Em outra mensagem, Marco Antônio Vargas diz que as atitudes dos EUA e da Interpol são “sacanagem”. Vieira responde: "Com certeza. Por isso esse idiota do Allan dos Santos se sente livre para fazer o que faz”.
“Se eles [norte-americanos] quiserem te mandar embora porque não gostaram dos seus olhos, eles inventam um pretexto qualquer e colocam você no 1º avião de volta e deportam, extraditam, dão pé no traseiro, o nome que você quiser, mas eles fazem o que eles bem entenderem com quem eles quiserem. Do contrário, não há governo no mundo que determine o que eles têm que fazer”, reclamou o magistrado, em um áudio.
“Eles têm o tempo deles, os interesses deles, esse é o problema todo, essa é a questão”, acrescentou. E completou: “Se, para nós, o Allan dos Santos tem alguma importância, para eles a importância é zero. Então, eles não vão comprar uma dor de cabeça com o governo do Brasil, em que pese o governo do Brasil ser de outra orientação. Talvez a partir de 1º de janeiro [de 2023, com a posse de Luiz Inácio Lula da Silva (PT)] a coisa mude, não sei”.
Caso contra Allan dos Santos
Em 21 de outubro de 2021, Moraes decretou a prisão preventiva do blogueiro Allan dos Santos por atuação em organização criminosa, crimes contra honra e incitação a crimes, preconceito e lavagem de dinheiro.
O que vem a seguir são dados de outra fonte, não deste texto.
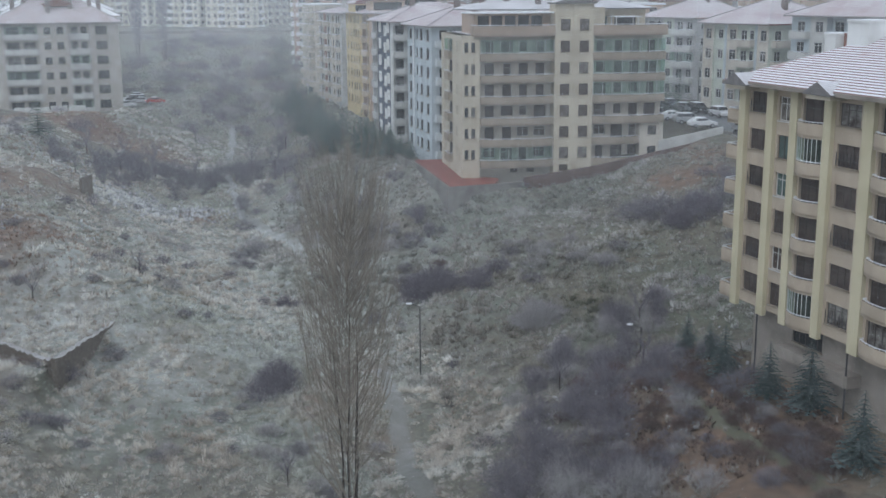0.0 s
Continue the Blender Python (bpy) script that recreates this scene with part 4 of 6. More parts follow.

Os crimes estão incluídos no Tratado de Extradição firmado entre EUA e Brasil e dependem de análise do governo norte-americano.
Em novembro de 2022, o blogueiro se juntou a manifestantes e foi filmado em manifestação contra ministros do STF que participavam de um evento em Nova York (EUA). “Peça para o Airton falar com a PF [Polícia Federal] sobre o alerta vermelho”, escreveu Vargas, referindo-se ao alerta para que autoridades policiais do mundo todo localizem e prendam provisoriamente uma pessoa enquanto aguarda extradição, rendição ou ação legal semelhante.
Vieira responde que já teria acionado o representante da Interpol no Brasil, procurado a Interpol em Washington (EUA) e o adido brasileiro na organização para que tomassem providências sobre o blogueiro.
Procurado pela Folha, o gabinete de Alexandre de Moraes disse que “todos os procedimentos foram oficiais, regulares e estão devidamente documentados nos inquéritos e investigações em curso no STF, com integral participação da Procuradoria Geral da República”.
Na última quarta-feira (14.08), Alexandre de Moraes emitiu nova ordem de prisão de Allan dos Santos.